January Consumer Prices, Real Earnings and Weekly Jobless Claims

KEY DATA:  CPI: +0.6%; Over-Year: +7.5%; Ex-Food and Energy: +0.6%; Over-Year: +6%/ Real Earnings: +0.1%; Over-Year: -1.7%/ Claims: -16,000

IN A NUTSHELL: “If the Fed members think slow but steady will win the inflation race, they are living in a fairy tale.”

WHAT IT MEANS:  Another report, another clear sign that inflation is not going away easily. This time it is the Consumer Price Index, which surged again in January.  This was not a surprise, though the monthly increase was a touch higher than the forecasts.  I think economists cannot believe inflation is still running this hot, but we will adapt, eventually.  The January report was not very pretty.  Food and energy prices surged, but even excluding those categories, household prices rose sharply.  Gasoline and gas prices dropped, but those declines should be reversed in the February report.  Otherwise, prices were up across the board.  If you eat out, you know how much prices have risen already, and the increases are still coming.  Most distressingly, donut prices are surging once again, after having eased in December.  I did get my last box of Entenmann’s chocolate covered donuts at half price, though.  On a more serious note, the increase over-the-year was the highest since February 1982.  That was when Paul Volcker was unwinding his nuking of the economy.  That’s something to think about.
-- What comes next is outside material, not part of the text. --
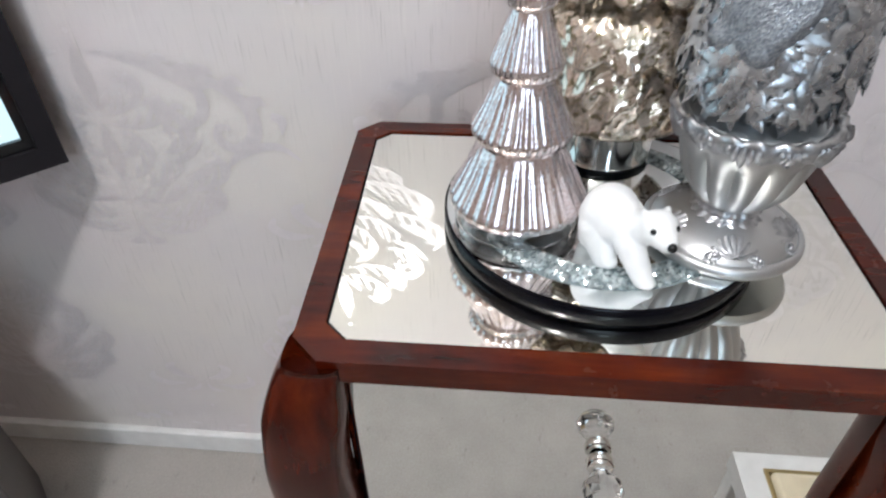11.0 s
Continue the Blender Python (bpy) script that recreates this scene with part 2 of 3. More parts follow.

Workers may be benefitting greatly on paper from their huge wage increases, but when it comes to their purchasing power, they are losing ground.  The jump in consumer prices almost totally offset their wage gains in January.  Over the year, they lost a lot of ground.  And with hours worked declining, weekly wages plummeted.  They are down over 3% since January 2021.  That is not good news for the economy.

As for the labor market, it remains the same – tight as a drum.  New claims for unemployment compensation fell again last week and it looks like the surge we saw in January was just a blip in the data.  Backing that up was the Conference Board’s Help Wanted OnLine January report, that was released yesterday.  It inched down, but remained near record highs. 
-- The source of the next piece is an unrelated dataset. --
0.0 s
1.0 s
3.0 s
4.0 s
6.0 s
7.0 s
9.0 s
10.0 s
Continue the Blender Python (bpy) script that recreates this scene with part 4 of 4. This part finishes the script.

IMPLICATIONS:Clearly, the Fed members believe that fairy tales can come true, that they can happen to them, because they are – young at heart?  Really?  I know, I am being harsh, but that is what I heard when I called the Fed a band of clueless inflation fighters for much of last year.  I believe the FOMC needs to make a statement at the March meeting.  Yes, I am being a broken record, which is an unfortunate tendency. However, the Fed members have been signaling that a 25-basis point hike is enough to show they are on top of things, and I don’t agree.  I understand that the Fed is an oil tanker that takes forever to change direction, but that means you must start sooner and act strongly to make the turn on time.  It seems like the members have abandoned the transitory verbiage but not accepted the concept that an alternative is lasting or enduring. Measures of inflation expectations have remained at or above 4% since last spring.  We saw similar periods where they stayed above 4% for six months or more in the late 1970s/early1980s, the late 1980s and in 2008.  Each time it took a recession, usually created by large Fed rate hikes, to rid the economy of those beliefs that future price increases will remain elevated.  The current Fed knows this history and doesn’t want to repeat it.  But starting off with a sharp rate hike doesn’t necessarily mean future rate hikes have to be just as large.  If it changes perceptions that the Fed is going to be consistently behind the curve to the Fed is getting out ahead of things, then the FOMC can back off on the size or increase the time between hikes.  Being the tortoise may have worked in an Aesop fable, but this is the real world.